Наверное, ощущение абсолютной потерянности в этих бескрайних просторах привело к тому, что после писем Ванде Василевской и Илье Эренбургу я написала и Марысе Зарембинской. В одном из своих ответных посланий она среди прочего сообщает, что уже давно не подает руки Дашевскому, что одна из наших приятельниц купила мне одеяло и только благодаря Василевской я смогу его получить, так как обычно не разрешается отправлять посылки сосланным. Письма Марыси я потом передала Броневскому. А одно сохранила у себя — то, где она рассказывала о возвращении Анатоля Стерна, которого (единственного!) освободили через три месяца после ареста. В этом же письме она сообщила, что один ее знакомый, сидевший в одной тюрьме с Александром, видел его. Тот был внешне спокоен, но все время хотел выяснить, где его жена и сын. Сама Зарембинская очень волновалась о Броневском, не имея о нем абсолютно никакой информации. В то же время она призывала надеяться на лучшее, которое не за горами.
* * *
Потом, после амнистии, мы покинули наш жуткий барак в Ивановке. Находясь во власти иллюзий, что на юге будет лучше, мы двинулись в том направлении. Наудачу я выбрала Шымкент. Слышала, будто там есть консервная фабрика. Упоминание о консервах просто заворожило меня, и не меня одну. В результате мы попали в колхоз, где были только хлопковые поля. Снова начался изнурительный голод.
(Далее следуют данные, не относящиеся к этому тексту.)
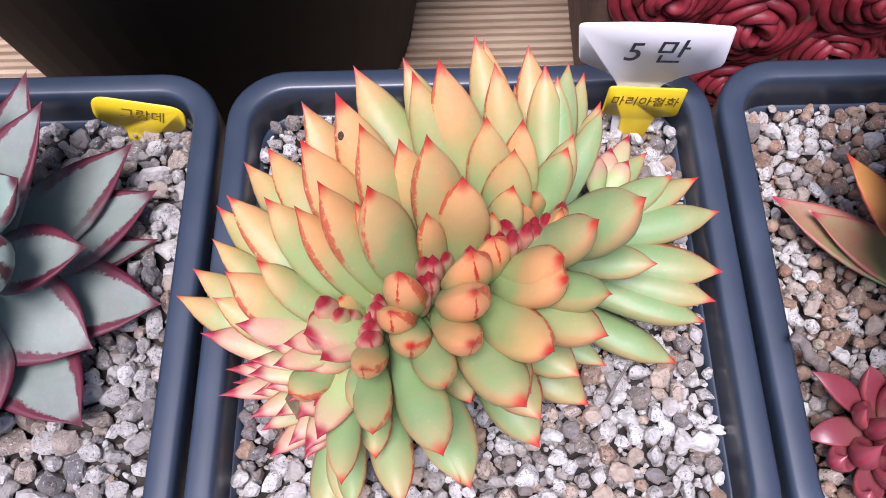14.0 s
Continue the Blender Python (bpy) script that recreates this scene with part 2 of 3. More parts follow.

Отправляясь в путь вместе с другими поляками, я вновь оказалась в до боли знакомой Жарме и увидела не менее знакомые вагоны для перевозки скота. Это был поезд с немцами из Поволжья. Они направлялись в только что покинутую нами Ивановку, в наш кошмарный барак. Стояло лето. Вагоны были открыты, на веревках сушилось белье. Еще поддерживались немецкий порядок и опрятность. Я пожалела их, задумавшись, смотрела с состраданием на их лица, на их детей, не отдавала себе отчета в том, что могу за это поплатиться. Ко мне подошел некто со словами: «А ты что здесь вынюхиваешь? О чем с ними говоришь?» Этого бы вполне хватило, чтобы меня упекли в тюрьму или в лагерь, разлучив с Анджеем. Начиналась война с немцами. Подходил фронт.
А для нас — поляков, выбравших юг в надежде, что там легче с пропитанием, — настала очень тяжелая пора. В Семипалатинской области были хотя бы ячменные поля, работая на которых мы могли добыть себе немного зерна из колосьев. А в совхозе «Антоновка» (под Шымкентом) поля, куда нас отправили, оказались исключительно хлопковыми. Как известно, хлопок несъедобен. И мы опять начали страшно голодать. Я видела поляков, умирающих от голода. Помню двух женщин, к которым как-то зашла. Они сидели в избе на лавке, не в силах пошевельнуться. На продажу у них ничего уже не было. Истощенные, они просто ждали приближающейся голодной смерти.
Много месяцев (до встречи с Александром) мы провели в состоянии полной безнадежности. Хозяевами избы, где я тогда жила, были старушка и ее дочь. Старушка ведала домашними делами. Ее дочь работала на хлопковых полях и занималась своим скромным хозяйством. У них был поросенок и, кажется, корова. Стояли бочки с кислой капустой, куда добавляли яблоки и арбузы. Мы с Анджеем занимали одну койку, где и отдыхали, когда было время. Старушка бросала на нас хитрые и недоверчивые взгляды. Раз в неделю она пекла хлеб. Я предложила ей свою помощь. Нужно было вставать ночью, чтобы еще раз помесить поднявшееся тесто. Я взялась за это в надежде, что за работу она даст нам хоть маленький кусочек хлеба для Анджея. Раз в неделю я делала специально для него крохотный рогалик. Потом начала немножко подворовывать. Когда старуха выходила, я забегала в каморку, где хранились завернутые буханки хлеба, и отрезала в том же месте, где уже было отрезано. Затем приводила все в порядок и мчалась с этим кусочком хлеба к сыну. Научилась я воровать и горячие капустные щи, опуская маленькую кастрюльку в большую, где они варились. Разумеется, это я тоже проделывала, когда старухи не было дома. А готова ли уже капуста, не имело никакого значения.